Do this: Locate every line in the material below that has the word "with". Copy each of those lines.

Supplied material:

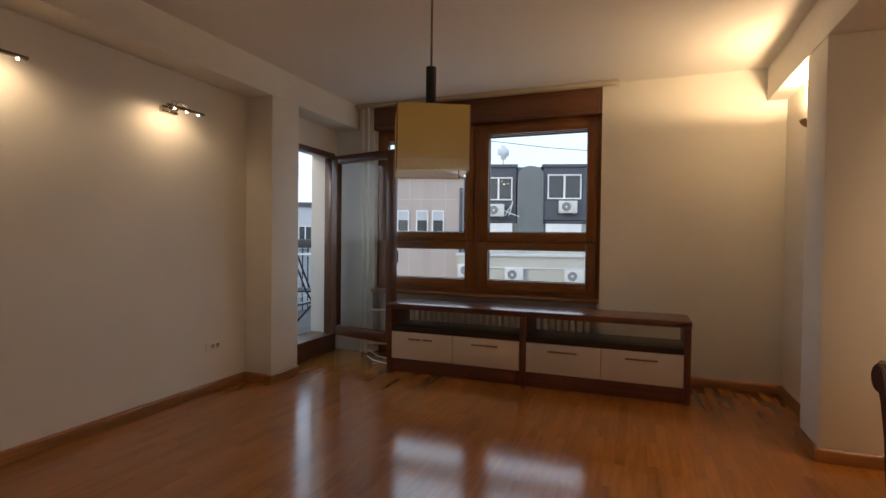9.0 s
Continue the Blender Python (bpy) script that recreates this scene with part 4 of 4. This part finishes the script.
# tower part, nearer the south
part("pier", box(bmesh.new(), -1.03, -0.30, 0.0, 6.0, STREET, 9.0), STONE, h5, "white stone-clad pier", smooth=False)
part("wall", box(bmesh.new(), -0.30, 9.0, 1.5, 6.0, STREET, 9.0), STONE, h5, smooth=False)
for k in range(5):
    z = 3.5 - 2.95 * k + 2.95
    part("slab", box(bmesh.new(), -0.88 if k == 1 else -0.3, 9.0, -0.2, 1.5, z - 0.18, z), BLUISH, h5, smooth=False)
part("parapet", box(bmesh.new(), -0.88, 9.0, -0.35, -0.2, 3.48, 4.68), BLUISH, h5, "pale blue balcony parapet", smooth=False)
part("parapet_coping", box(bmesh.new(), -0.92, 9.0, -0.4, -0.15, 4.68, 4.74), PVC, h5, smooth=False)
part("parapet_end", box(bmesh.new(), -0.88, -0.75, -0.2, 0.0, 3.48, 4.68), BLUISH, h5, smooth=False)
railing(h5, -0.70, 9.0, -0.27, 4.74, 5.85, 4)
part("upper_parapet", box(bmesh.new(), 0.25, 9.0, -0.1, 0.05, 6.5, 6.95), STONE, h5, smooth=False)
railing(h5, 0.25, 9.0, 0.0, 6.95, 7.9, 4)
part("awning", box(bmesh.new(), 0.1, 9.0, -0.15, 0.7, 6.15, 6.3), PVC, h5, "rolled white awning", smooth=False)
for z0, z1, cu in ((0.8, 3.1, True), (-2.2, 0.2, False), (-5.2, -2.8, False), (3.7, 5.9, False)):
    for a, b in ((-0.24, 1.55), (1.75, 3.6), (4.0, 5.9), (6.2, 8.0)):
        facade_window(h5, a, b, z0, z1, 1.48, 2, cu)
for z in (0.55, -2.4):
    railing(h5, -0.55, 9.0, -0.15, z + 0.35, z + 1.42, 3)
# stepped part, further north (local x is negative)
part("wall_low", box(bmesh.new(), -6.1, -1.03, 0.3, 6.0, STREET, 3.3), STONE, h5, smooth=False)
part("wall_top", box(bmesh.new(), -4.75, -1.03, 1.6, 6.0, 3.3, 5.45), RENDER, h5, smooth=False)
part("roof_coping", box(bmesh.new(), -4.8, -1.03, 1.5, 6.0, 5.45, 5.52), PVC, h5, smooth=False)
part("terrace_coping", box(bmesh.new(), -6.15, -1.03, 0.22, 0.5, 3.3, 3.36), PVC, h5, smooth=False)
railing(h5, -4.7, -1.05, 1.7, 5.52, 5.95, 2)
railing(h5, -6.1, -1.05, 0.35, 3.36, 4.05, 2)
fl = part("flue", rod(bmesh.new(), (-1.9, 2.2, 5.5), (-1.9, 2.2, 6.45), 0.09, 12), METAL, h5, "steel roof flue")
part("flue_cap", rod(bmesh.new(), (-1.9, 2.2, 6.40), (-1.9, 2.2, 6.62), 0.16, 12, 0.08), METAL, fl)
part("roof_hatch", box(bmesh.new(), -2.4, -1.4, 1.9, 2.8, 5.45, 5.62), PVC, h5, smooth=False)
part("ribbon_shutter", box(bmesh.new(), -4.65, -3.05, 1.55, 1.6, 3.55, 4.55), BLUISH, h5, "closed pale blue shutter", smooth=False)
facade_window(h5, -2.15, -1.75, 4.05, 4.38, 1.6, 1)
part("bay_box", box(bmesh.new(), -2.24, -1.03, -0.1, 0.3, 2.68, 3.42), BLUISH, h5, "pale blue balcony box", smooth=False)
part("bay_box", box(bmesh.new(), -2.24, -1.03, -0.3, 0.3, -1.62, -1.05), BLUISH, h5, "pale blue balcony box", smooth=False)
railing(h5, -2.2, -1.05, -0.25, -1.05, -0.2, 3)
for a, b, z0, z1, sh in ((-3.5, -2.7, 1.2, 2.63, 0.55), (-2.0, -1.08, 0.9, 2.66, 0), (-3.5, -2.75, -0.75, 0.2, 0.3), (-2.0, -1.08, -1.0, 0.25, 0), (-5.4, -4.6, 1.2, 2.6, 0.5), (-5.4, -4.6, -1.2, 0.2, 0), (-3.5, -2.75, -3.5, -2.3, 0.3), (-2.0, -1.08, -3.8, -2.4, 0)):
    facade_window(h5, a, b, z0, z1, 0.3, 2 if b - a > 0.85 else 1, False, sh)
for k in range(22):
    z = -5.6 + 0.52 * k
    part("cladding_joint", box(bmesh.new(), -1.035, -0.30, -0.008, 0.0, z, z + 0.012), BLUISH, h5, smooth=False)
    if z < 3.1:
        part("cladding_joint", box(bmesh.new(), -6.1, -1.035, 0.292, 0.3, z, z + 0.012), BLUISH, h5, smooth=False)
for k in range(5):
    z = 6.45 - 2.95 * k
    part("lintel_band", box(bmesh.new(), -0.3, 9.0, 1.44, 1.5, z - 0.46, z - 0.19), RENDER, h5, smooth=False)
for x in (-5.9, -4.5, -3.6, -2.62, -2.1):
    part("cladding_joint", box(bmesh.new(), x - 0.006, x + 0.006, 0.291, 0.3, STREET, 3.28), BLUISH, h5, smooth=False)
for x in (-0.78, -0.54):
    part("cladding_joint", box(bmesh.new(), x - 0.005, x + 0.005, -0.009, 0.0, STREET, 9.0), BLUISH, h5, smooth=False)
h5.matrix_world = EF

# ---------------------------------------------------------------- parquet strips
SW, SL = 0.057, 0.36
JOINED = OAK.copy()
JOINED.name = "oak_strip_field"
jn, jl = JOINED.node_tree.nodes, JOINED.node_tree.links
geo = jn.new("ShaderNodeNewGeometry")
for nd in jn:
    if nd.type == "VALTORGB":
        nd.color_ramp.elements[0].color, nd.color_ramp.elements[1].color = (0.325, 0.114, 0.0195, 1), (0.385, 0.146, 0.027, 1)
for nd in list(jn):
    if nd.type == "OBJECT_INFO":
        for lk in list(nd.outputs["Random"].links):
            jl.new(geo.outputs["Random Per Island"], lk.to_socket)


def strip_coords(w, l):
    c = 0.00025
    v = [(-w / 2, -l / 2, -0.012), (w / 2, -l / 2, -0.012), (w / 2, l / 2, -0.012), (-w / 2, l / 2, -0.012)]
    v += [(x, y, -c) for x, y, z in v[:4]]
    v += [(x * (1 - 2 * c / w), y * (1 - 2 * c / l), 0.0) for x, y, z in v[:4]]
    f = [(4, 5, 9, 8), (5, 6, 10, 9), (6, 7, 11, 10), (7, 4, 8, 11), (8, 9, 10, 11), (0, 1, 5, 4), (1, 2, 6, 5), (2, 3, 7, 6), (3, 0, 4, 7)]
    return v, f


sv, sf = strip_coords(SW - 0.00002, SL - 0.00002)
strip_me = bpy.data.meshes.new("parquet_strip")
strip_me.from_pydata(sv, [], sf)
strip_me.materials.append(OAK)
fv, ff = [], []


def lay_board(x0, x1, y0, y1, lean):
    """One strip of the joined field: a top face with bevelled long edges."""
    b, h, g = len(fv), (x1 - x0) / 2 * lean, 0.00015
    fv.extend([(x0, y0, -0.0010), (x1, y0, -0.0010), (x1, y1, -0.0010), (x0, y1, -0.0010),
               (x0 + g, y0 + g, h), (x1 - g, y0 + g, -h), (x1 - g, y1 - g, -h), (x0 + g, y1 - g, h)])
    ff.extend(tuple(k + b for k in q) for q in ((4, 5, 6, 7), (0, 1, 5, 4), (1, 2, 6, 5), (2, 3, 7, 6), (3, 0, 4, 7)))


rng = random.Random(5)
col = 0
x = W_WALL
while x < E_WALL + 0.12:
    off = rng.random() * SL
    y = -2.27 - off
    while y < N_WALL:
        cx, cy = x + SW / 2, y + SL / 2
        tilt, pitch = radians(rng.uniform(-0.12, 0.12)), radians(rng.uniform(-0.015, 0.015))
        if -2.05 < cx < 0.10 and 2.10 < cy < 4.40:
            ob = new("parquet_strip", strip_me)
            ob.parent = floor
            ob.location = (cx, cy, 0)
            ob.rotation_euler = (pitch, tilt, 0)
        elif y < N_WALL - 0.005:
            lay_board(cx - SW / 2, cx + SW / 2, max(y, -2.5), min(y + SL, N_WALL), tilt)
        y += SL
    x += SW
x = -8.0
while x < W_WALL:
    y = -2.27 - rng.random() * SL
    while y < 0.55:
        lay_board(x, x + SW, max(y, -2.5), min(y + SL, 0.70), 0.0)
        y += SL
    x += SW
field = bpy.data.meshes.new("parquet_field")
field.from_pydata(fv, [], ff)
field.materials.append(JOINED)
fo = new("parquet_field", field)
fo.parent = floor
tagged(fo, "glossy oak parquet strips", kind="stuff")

Finished task:
Continue the Blender Python (bpy) script that recreates this scene with part 4 of 4. This part finishes the script.
    """One strip of the joined field: a top face with bevelled long edges."""